By some estimates, two-thirds of those who checked the single box of "black" on the census form are actually mixed, including President Barack Obama, who identified himself as black in the 2010 census even though his mother was white.
Census figures also show:
—Hawaii had the highest share of mixed marriages, about 32 percent. It was followed by Alaska, Oklahoma, New Mexico and Nevada, which ranged from 15 percent to 19 percent. The bottom five states were Pennsylvania, Maine, Kentucky, Mississippi and West Virginia, each ranging from 3 percent to 4 percent.
—Mississippi had the fastest growth in mixed marriages from 2000-08, a sign of closer ties between blacks and whites, though it still ranked second to last in overall share of mixed marriages.
—Mixed marriages jumped from 2.25 million to 3.7 million, or 65 percent, from 1990-2000, as such unions became more broadly accepted in Southern states.
—Among U.S.-born whites, about 0.3 percent married blacks in 1980; that figure rose to about 1 percent in 2008. About 0.3 percent of whites married Asians in 1980 and about 1 percent in 2008. About 2 percent of whites married Hispanics in 1980, rising to about 3.6 percent in 2008.
Juan Thurman, 37, a Houston sales account manager, says both family pressure and a strong ethnic identity weighed heavily on him as a Hispanic when he was dating, even as he found himself interacting more with other races in school.
In high school and at Rice University, Thurman said, he had fewer opportunities to meet Hispanic women in his honors classes.
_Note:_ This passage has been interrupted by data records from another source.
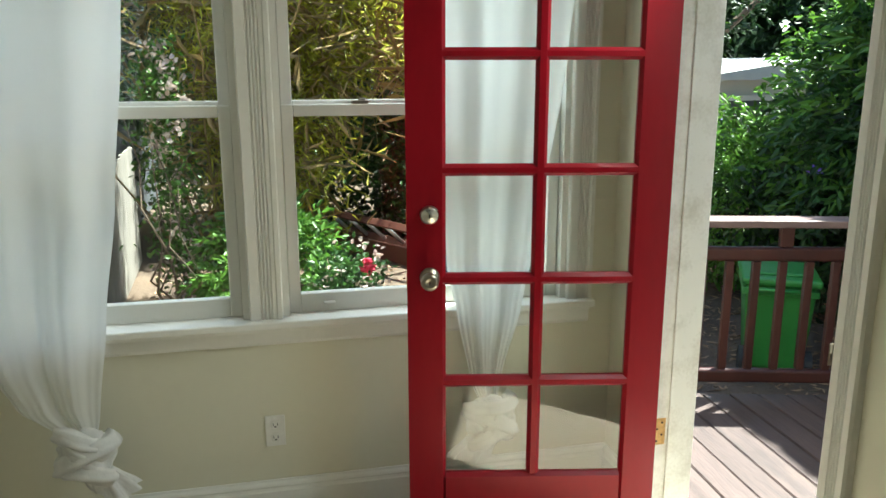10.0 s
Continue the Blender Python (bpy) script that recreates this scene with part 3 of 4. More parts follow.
part("stile", bar((0, 0), (SX[0], LH), "z", False, True), RED, door)
part("stile", bar((SX[3], 0), (LW, LH), "z", True, False), RED, door)
part("bottom_rail", bar((SX[0] - 0.0008, 0), (SX[3] + 0.0008, ZR[0][0]), "x", False, True), RED, door)
part("top_rail", bar((SX[0] - 0.0008, ZR[4][1]), (SX[3] + 0.0008, LH), "x", True, False), RED, door)
part("muntin", bar((SX[1], ZR[0][0]), (SX[2], ZR[4][1]), "z", True, True), RED, door)
for k in range(4):
    for a, b in ((SX[0], SX[1] + CH), (SX[2] - CH, SX[3])):
        part("muntin", bar((a - CH, ZR[k][1]), (b + CH * (1 if b == SX[3] else 0), ZR[k + 1][0]), "x", True, True), RED, door).location.y = -0.0006
for z0, z1 in ZR:
    for x0, x1 in ((SX[0], SX[1]), (SX[2], SX[3])):
        p = part("pane", boxes(((x0 - 0.004, -0.024, z0 - 0.004), (x1 + 0.004, -0.020, z1 + 0.004))), GLASS, door)
        p.visible_shadow = False
swp = part("door_sweep", boxes(((0.002, 0.0005, 0.004), (LW - 0.002, 0.006, 0.036)), bevel=0.0015), ALU, door, "aluminium door sweep")
part("rubber_strip", boxes(((0.002, -0.0005, -0.014), (LW - 0.002, 0.004, 0.004))), RUBBER, swp)
for x in (0.03, 0.3, 0.57, 0.82):
    part("screw", lathe(bmesh.new(), [(0.004, 0), (0.003, 0.002), (0.001, 0.0022)], Matrix.Translation((x, 0.006, 0.02)) @ Matrix.Rotation(radians(-90), 4, "X"), 10), DARKNICKEL, swp)
F90 = Matrix.Rotation(radians(-90), 4, "X")
db = part("deadbolt", lathe(bmesh.new(), [(0.031, 0), (0.031, 0.004), (0.027, 0.016), (0.024, 0.019), (0.014, 0.019), (0.013, 0.0205), (0.001, 0.021)], Matrix.Translation((0.774, 0, 1.131)) @ F90, 32), NICKEL, door, "round nickel deadbolt", smooth=True)
part("keyhole", boxes(((0.7725, 0.0205, 1.123), (0.7755, 0.0216, 1.137))), BLACK, db)
kb = part("door_knob", lathe(bmesh.new(), [(0.033, 0), (0.033, 0.004), (0.028, 0.010), (0.014, 0.016), (0.013, 0.032), (0.020, 0.038), (0.029, 0.050), (0.029, 0.058), (0.024, 0.068), (0.012, 0.071), (0.011, 0.069), (0.001, 0.069)], Matrix.Translation((0.774, 0, 0.924)) @ F90, 32), DARKNICKEL, door, "aged nickel keyed knob", smooth=True)
part("keyhole", boxes(((0.7725, 0.069, 0.918), (0.7755, 0.0705, 0.930))), BLACK, kb)
part("latch_plate", boxes(((LW, -0.034, 0.875), (LW + 0.0015, -0.010, 0.935)), ((LW, -0.034, 1.095), (LW + 0.0015, -0.010, 1.153))), BRASS, door, "brass latch plates on the door edge")
hg = thing("door_hinge", "worn brass butt hinge with dark screws on the jamb", "hinge", "door hinges")
for lo, hi in (((DX1 - 0.002, YS - 0.050, 0.312), (DX1 + 0.001, YS - 0.006, 0.412)),):
    part("hinge_leaf", boxes((lo, hi), bevel=0.0008), BRASS, hg)
part("pin", tube(bmesh.new(), [(DX1 - 0.004, YS - 0.001, 0.309), (DX1 - 0.004, YS - 0.001, 0.415)], [0.005, 0.005], 10), BRASS, hg, smooth=True)
for k in range(4):
    part("screw", lathe(bmesh.new(), [(0.0042, 0), (0.0035, 0.0012), (0.001, 0.0013)], Matrix.Translation((DX1 - 0.002, YS - 0.018 - 0.018 * (k % 2), 0.327 + 0.023 * k)) @ Matrix.Rotation(radians(-90), 4, "Y"), 10), DARKMETAL, hg)
for dz in (1.55,):
    copy_thing(hg, Matrix.Translation((0, 0, dz)))

# ---------------------------------------------------------------- floor tiles
PX, PY, GX0, GY0 = 0.4655, 0.459, 4.285, 2.319
fl = structure("floor", boxes(((NOSE, 0.93, -0.1), (XE, YN, -0.0045))), GROUT, "large beige stone tiles laid square with thin dark joints", "floor")
fh = structure("floor_hall", boxes(((-1.6, -1.6, -0.1), (NOSE - 0.03, CY, UP - 0.0045)), ((NOSE - 0.03, 0.7, -0.1), (NOSE - 0.001, CY, UP - 0.012))), GROUT, "beige stone tiles of the raised hall floor", "floor")
TILE_MESH = {}


def tile_piece(x0, x1, y0, y1, top, parent):
    g = 0.0013
    w, d = round(x1 - x0 - 2 * g, 4), round(y1 - y0 - 2 * g, 4)
    if w < 0.01 or d < 0.01:
        return
    if (w, d) not in TILE_MESH:
        TILE_MESH[(w, d)] = mesh_of(boxes(((-w / 2, -d / 2, -0.010), (w / 2, d / 2, 0)), bevel=0.0012), "tile", TILE)
    ob = new("tile", TILE_MESH[(w, d)])
    ob.location = ((x0 + x1) / 2, (y0 + y1) / 2, top)
    ob.parent = parent


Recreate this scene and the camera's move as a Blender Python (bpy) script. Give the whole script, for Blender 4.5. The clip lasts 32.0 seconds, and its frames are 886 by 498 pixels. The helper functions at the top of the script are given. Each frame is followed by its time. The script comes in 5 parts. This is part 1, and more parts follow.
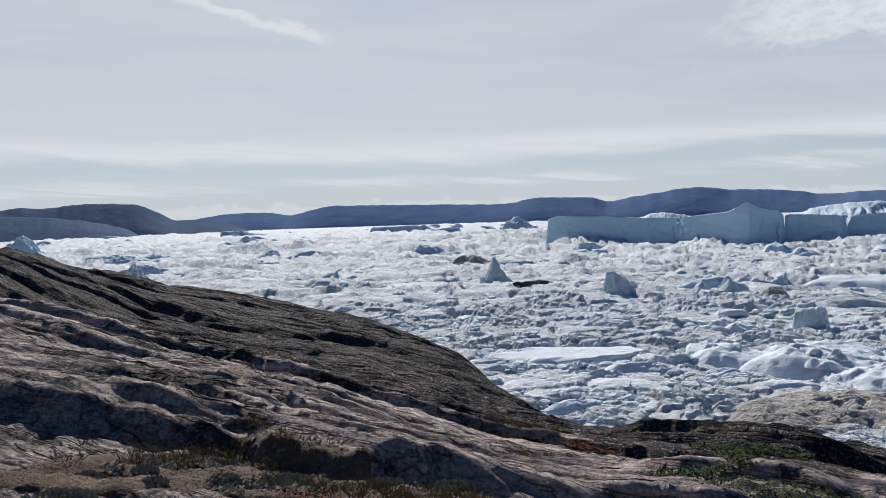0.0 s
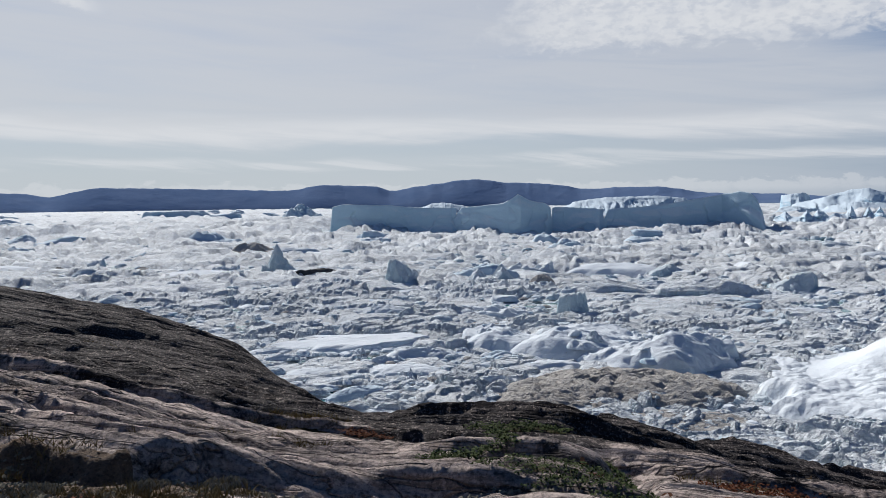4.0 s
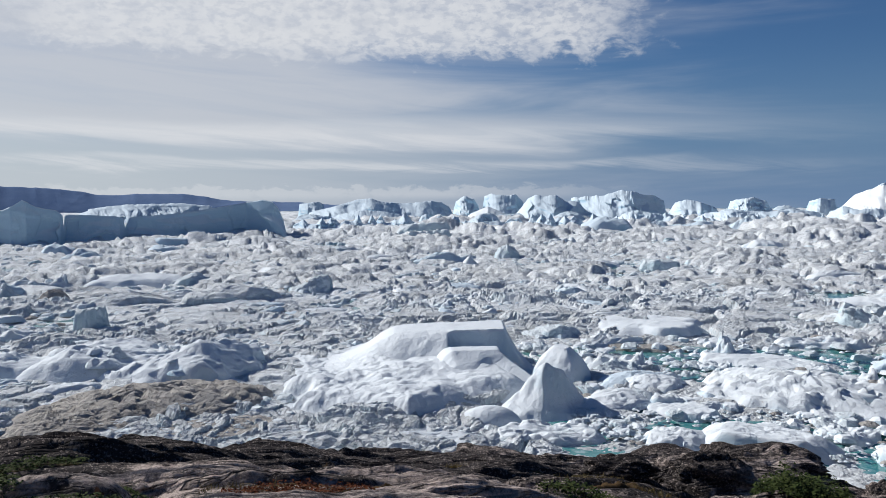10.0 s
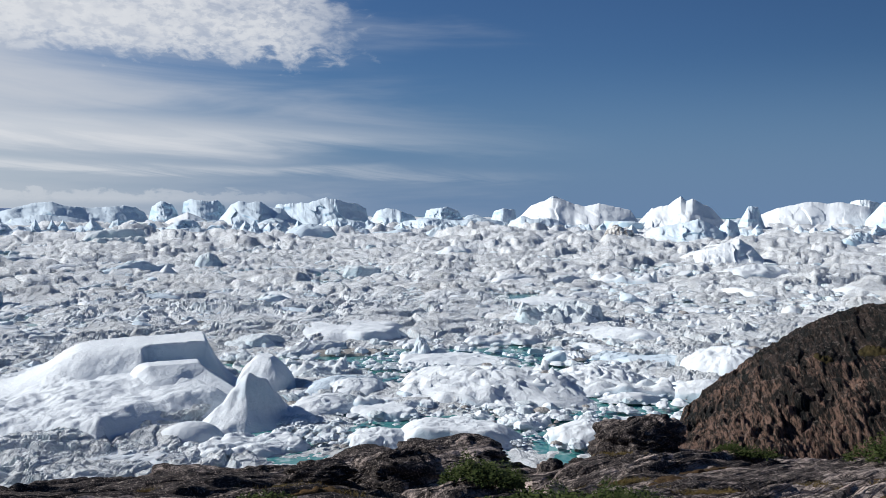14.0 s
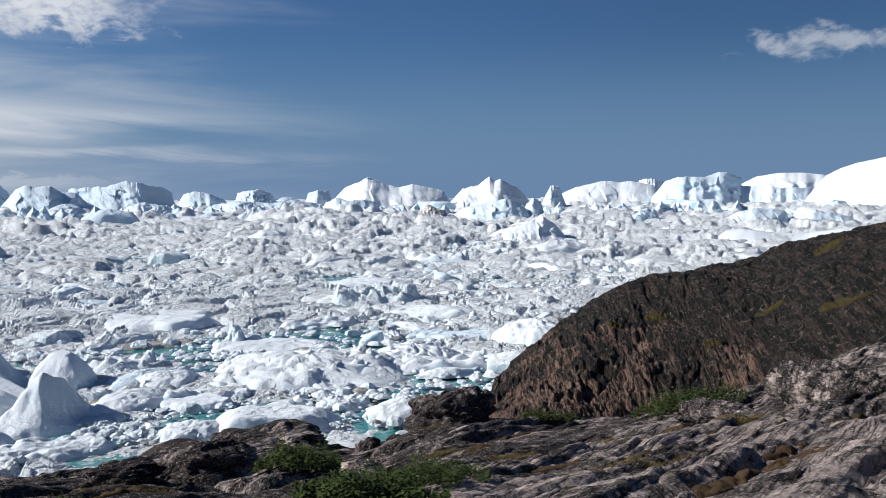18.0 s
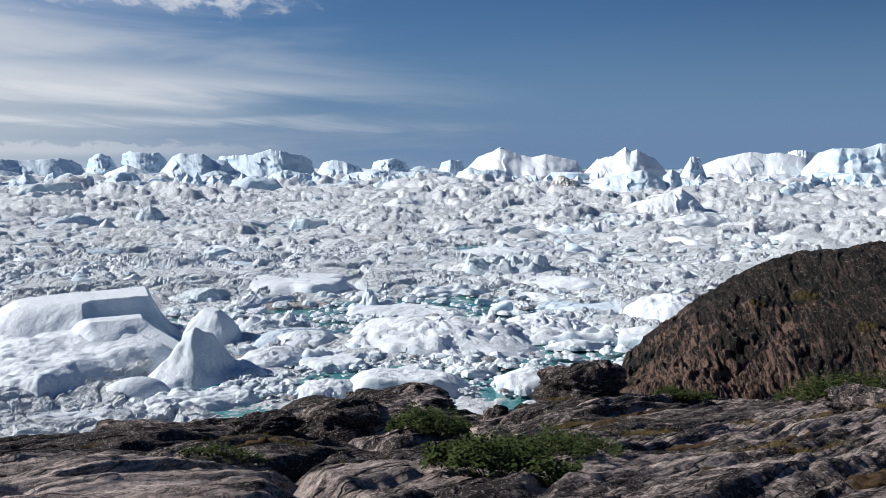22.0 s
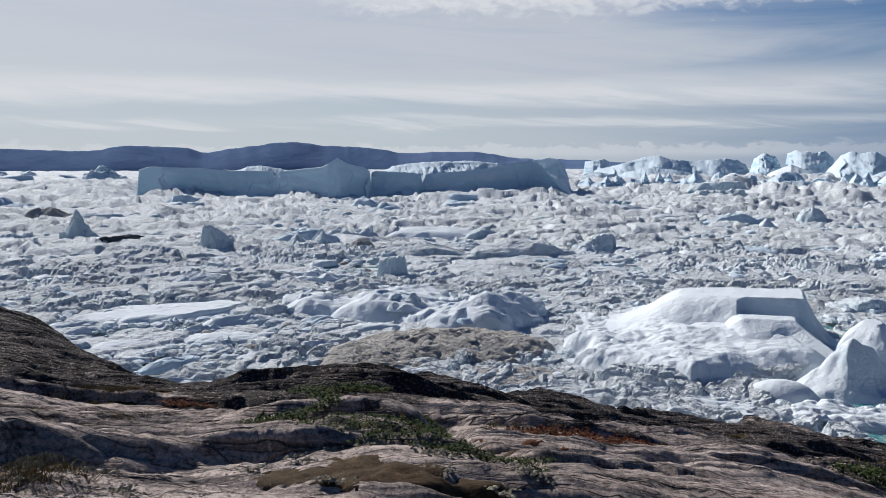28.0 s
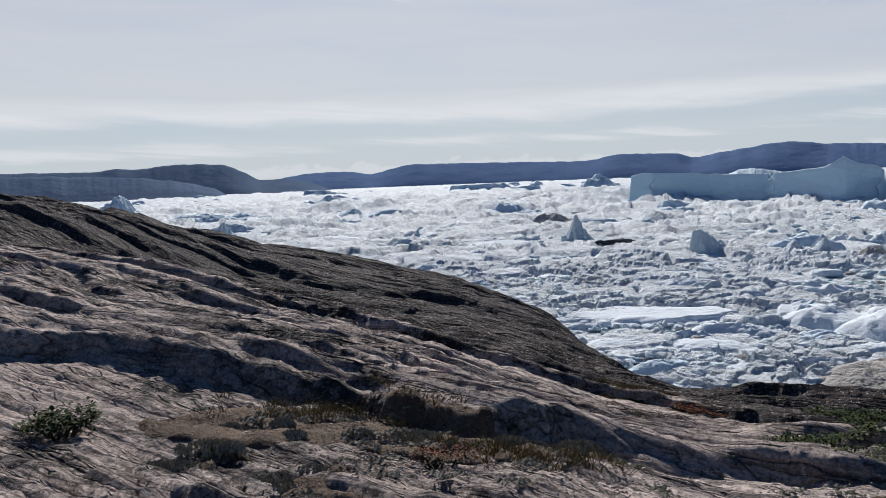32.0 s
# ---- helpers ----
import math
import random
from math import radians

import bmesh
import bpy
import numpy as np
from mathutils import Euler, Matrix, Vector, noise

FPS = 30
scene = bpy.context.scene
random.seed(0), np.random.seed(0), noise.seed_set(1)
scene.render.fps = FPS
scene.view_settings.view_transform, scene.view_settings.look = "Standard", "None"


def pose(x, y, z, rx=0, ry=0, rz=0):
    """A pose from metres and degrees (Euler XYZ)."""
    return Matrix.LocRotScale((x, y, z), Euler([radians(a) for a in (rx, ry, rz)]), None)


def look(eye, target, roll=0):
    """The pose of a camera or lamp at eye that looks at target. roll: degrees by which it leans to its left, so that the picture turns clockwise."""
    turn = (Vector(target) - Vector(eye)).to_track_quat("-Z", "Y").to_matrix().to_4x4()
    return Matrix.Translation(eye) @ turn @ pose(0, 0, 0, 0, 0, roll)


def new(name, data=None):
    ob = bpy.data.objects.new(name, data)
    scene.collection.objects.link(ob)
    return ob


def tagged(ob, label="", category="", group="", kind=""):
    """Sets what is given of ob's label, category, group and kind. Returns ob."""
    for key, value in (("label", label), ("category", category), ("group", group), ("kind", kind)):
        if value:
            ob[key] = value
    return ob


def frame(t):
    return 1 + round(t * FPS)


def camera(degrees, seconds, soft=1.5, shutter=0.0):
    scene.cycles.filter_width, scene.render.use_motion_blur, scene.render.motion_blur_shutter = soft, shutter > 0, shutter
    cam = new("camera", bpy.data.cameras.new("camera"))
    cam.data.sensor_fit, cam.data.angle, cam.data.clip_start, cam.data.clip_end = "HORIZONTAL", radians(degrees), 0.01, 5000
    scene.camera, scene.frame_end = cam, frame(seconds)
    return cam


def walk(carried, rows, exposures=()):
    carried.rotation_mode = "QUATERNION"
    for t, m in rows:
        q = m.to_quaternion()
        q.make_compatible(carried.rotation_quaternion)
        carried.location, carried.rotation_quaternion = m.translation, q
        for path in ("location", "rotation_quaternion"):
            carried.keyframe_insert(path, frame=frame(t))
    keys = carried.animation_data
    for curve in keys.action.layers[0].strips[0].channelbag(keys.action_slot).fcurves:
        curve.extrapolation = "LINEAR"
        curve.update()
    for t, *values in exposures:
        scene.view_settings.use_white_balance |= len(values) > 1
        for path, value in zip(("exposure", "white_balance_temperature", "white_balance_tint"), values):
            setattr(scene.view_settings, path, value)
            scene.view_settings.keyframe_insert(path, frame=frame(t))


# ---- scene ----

Ultimately, he married Emily, who is white, based on shared life views of gender equity and a liberal outlook toward religion. He relishes having friends of many different backgrounds.
"Interracial marriage is not a big deal," Thurman said. "Still, from a family standpoint, I did feel culturally different and I continue to feel so."
The figures come from previous censuses as well as the 2008 American Community Survey, which surveys 3 million households. The figures for "white" refer to those whites who are not of Hispanic ethnicity. For purposes of defining interracial marriages, Hispanic is counted as a race.